Do szczecińskiego portu przypływają statki z "czarnym złotem", ale miasto nie ma ani doświadczenia, ani placu do jego składowania. Dlatego trwają rozmowy ze składami węgla. - Takie rozwiązanie jest dopuszczane przez ustawę, jednocześnie uważamy, że jest dużo bardziej efektywne i praktyczne, a dla mieszkańców wygodniejsze - twierdzi Paulina Łątka z urzędu miasta.
Samorządowcy przekonują, że ustawa nakładająca na samorządy obowiązek dystrybucji węgla ma pewne dziury. Obawy budzi m.in. kwestia reklamacji w przypadku, gdyby węgiel okazał się słabej jakości i mieszkaniec będzie niezadowolony. - Co wtedy? - pyta retorycznie Łątka.

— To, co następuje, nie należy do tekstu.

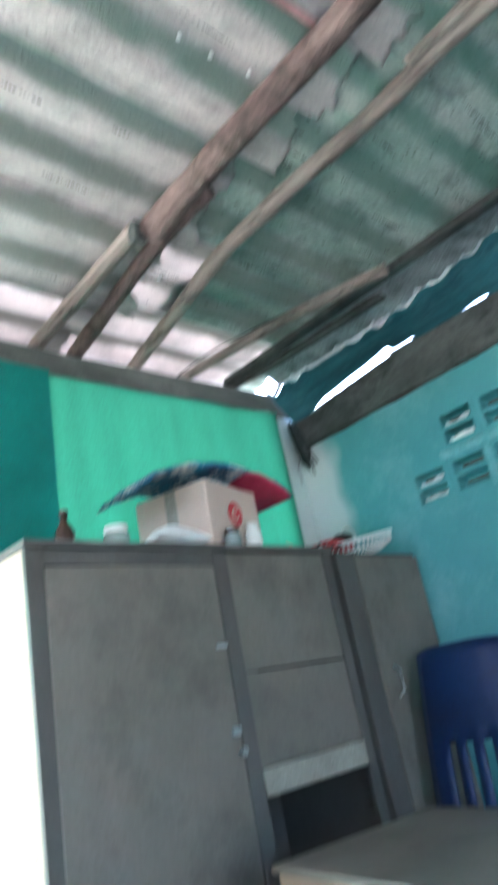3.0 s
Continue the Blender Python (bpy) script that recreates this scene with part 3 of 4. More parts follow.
limb("roof_pole", [(1.19, -0.70), (1.205, -0.5), (1.237, -0.09), (1.262, 0.255), (1.266, 0.64), (1.276, 0.97), (1.29, 1.19)], 0.041, 0.050, 3, M_POLE, "thick reddish-brown round pole under the roof sheets", 2.712, 0.05)
limb("roof_pole", [(1.245, 1.22), (1.257, 1.6), (1.276, 2.1)], 0.036, 0.034, 7, M_PALEPOLE, "greyish pole running on from the thick one", 2.722)
limb("roof_pole", [(1.352, 0.93), (1.358, 1.26), (1.40, 1.59), (1.47, 2.1)], 0.028, 0.036, 15, M_POLE, "split dark pole lashed beside the thick one", 2.722)
limb("roof_pole", [(1.80, 2.1), (1.70, 1.58), (1.622, 1.18), (1.609, 0.90), (1.602, 0.76), (1.608, 0.42), (1.588, 0.10), (1.580, -0.25), (1.584, -0.63), (1.60, -1.6), (1.60, -2.28)], 0.033, 0.027, 5, M_PALEPOLE, "pale cracked round pole under the roof sheets", 2.728)
limb("roof_pole", [(1.553, 0.215), (1.530, -0.17), (1.524, -0.65), (1.53, -1.6), (1.52, -2.28)], 0.020, 0.027, 9, M_PALEPOLE, "thinner pale pole lying against the cracked one", 2.732)
limb("roof_pole", [(2.128, 2.12), (2.235, 1.41), (2.372, 0.90)], 0.024, 0.030, 12, M_PALEPOLE, "short pale split pole under the roof sheets", 2.742)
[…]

Według szacunków węgiel od samorządu w Szczecinie może chcieć kupić nawet 10 tysięcy mieszkańców - tylu złożyło wnioski o dodatek węglowy.
Duuużo węgla, ale...
Do portów w Świnoujściu i Szczecinie cały czas płyną statki z węglem. Na portowych składach jest go bardzo dużo i ciągle przybywa. Węgiel ma teraz w portach pierwszeństwo i wręcz wstrzymuje dostawy innych towarów do Polski. Pojawiają się jednak pytania o jego jakość. Eksperci ostrzegają, że z całego węgla, który do nas płynie, tylko niewielka część nadaje się do spalenia w domowych piecach, a reszta to miał.